This week’s guru

Eh, eh, calm down, calm down, what’s the joke?

As an avid "Brookie" fan (that’s the soap opera Brookside for
non-watchers), Guru cannot understand the findings of a new report by European
management school EM Lyon.

It claims that while most continental managers have a strong command of
English, many have difficulty understanding English expressions and humour,
especially from Liverpudlians. Guru had to tell himself to "caarm
down" several times after reading this.

They also accuse the British of being clock-obsessed and using special
language codes when talking business in order to confuse overseas managers.

However, suspicion cuts both ways. Les Ros Boeufs believe the French are
pushy when it comes to business, and incapable of giving positive feedback.

High-fliers must pay to work

The airline industry might be getting a bit of battering at the moment, but
there are still plenty of people desperate to become pilots.

Ryanair is receiving so many applications to fly its planes that it has
introduced a £50 charge to weed out timewasters.

It recently received 8,500 applications for 60 jobs. These included 600 from
people under 16 years of age, who didn’t have provisional driving licenses let
alone pilot qualifications.

The budget airline operator has written a new chapter in the definitive book
on recruitment – how to select the best staff and make an earner at the same
time. Considering the market, you can’t blame them.

Wossy thinks it’s all over HR

Jonathan Ross and pensions minister Ian McCartney made an entertaining
double act at the Personnel Today awards ceremony at the Grovesnor House Hotel
in London.

The lanky, flop-haired comedian and the diminutive Scotsman swapped jackets
as the minister appeared on stage to announce the overall winner.

Enveloped in Ross’ revolting Armani, McCartney told the They Think It’s All
Over star he envied his ability to turn up at an awards bash, rubbish the
audience for an hour and then swan off with a fat pay cheque.

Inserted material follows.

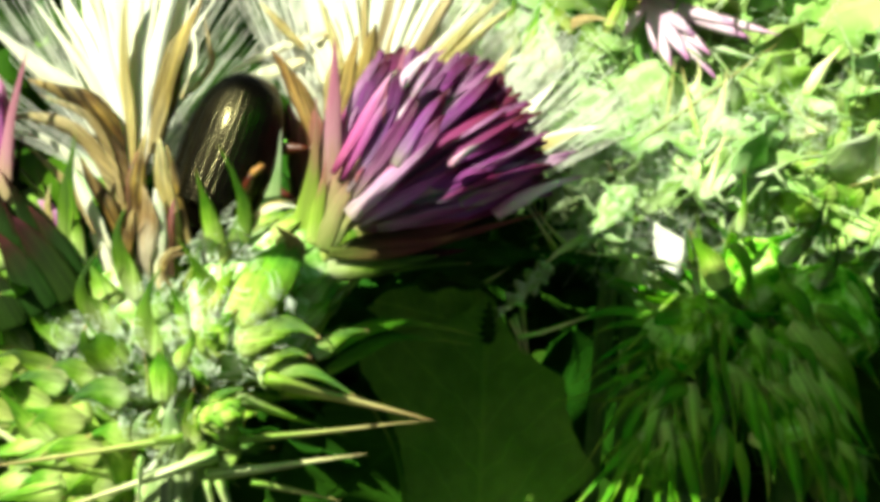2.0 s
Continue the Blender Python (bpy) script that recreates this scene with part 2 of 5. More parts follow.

Ross, who warned McCartney not to touch anything in his pockets, told the
audience the catering staff had been delighted when they heard they would be
working for the Personnel Today awards – not because the HR profession is
renowned as big tippers but because they knew they were very unlikely to be
sexually harassed.

Wanted: employee to return to work

Retaining your best employees has
never been more important as the economy looks set to face a severe downturn.

So Guru was impressed by the innovative approach of a Romanian
employer who is using newspaper adverts to tempt a valuable member of staff to
return to work.

The missing employee went on sick leave five months ago,
returned to his job for one week and the disappeared once more.

His boss is puzzled by his employee’s no-show but said he still
wanted him back because his skills and professionalism were badly needed.